Vanaf dat moment begon ze te denken over een wereldkaart met daarop alle ‘witte vlekken’, toevluchtsoorden zonder wifi en zonder telefoon. Het leken haar ineens luxeoorden, van grote geestelijke waarde voor de hedendaagse, gestreste burger. Tot haar verrassing bestond zo’n kaart er nog niet. Samen met ontwerper Richard Vijgen en documentairemaker Bregtje van der Haak besloot ze de kaart, met bijbehorende app, dan maar zelf te ontwikkelen.
Terwijl ze begon met de voorbereiding van de reizen naar afgelegen oorden realiseerde ze zich dat de portretten van mensen in de metro die verdiept zijn in hun smartphone, een serie waar ze al sinds 2010 aan werkte, alles te maken had met dit nieuwe project. Het zijn twee kanten van dezelfde munt, yin en yang. Alomtegenwoordige bereikbaarheid en onbereikbare afwezigheid.
En zo werden ‘iPortrait’ en ‘Unwired Landscapes’ ineengeschoven, of beter gezegd: naast elkaar gezet. Want de werkwijze van beide series kan niet verder uit elkaar liggen. Waar Hassink de van God en wifi verlaten landschappen, waarvoor ze soms drie weken moest reizen om er te komen, met hulp van een statief vastlegde op analoge film, betrapte ze de metroreizigers steevast via net zo’n smartphone als die ze zelf vasthouden. ‘Als je het geluid van je iPhone uitzet, heeft niemand in de gaten dat je aan het fotograferen bent.

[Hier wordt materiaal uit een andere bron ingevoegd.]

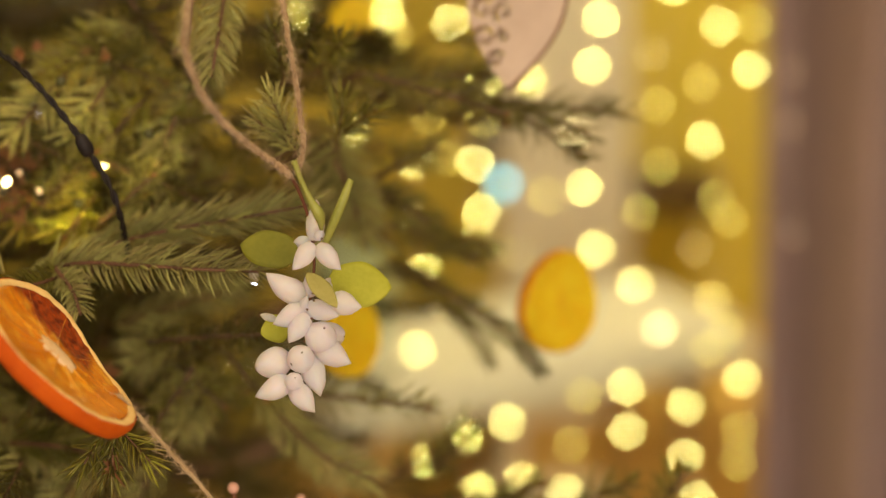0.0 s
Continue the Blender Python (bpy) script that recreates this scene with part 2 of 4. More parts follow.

‘Langisjor 2’, 17 augustus 2015 op IJsland.
Wat opvalt is dat het kleven aan je mobieltje van New York tot aan Shanghai dezelfde mimiek genereert. De ruimte tussen de telefoon en de ogen wordt als het ware een cocon, een persoonlijke ballon die weliswaar onzichtbaar is, maar daarom niet minder ondoordringbaar. Volgens Hassink heeft de komst van de smartphone ervoor gezorgd dat we onze meest intieme emoties in de openbaarheid hebben gebracht. Het lezen van een brief – denk aan het schilderij van Vermeer – hoorde thuis in de beslotenheid van het privévertrek. Nu pingen en appen en snapchatten we persoonlijke boodschappen die iedereen mee kan lezen.
Maar zo voelt het niet. In de trein in Parijs staan reizigers als sardientjes in een blikje op elkaar. Iedere keer dat de trein remt voor een station, golft de meute synchroon naar voren, en weer naar achteren. Maar het is doodstil. Iedereen luistert naar of kijkt op zijn mobiel, om daarmee een restje privacy af te dwingen van de personen die hij noodgedwongen tegen zich aan voelt.
Expo en boek
Jacqueline Hassink: Unwired, 20 jan t/m 6 mei, Nederlands Fotomuseum, Rotterdam.
Bij de expositie verschijnt, bij uitgeverij Hatje Cantz, een fotoboek in samenwerking met grafisch kunstenaar Irma Boom, ca. € 58.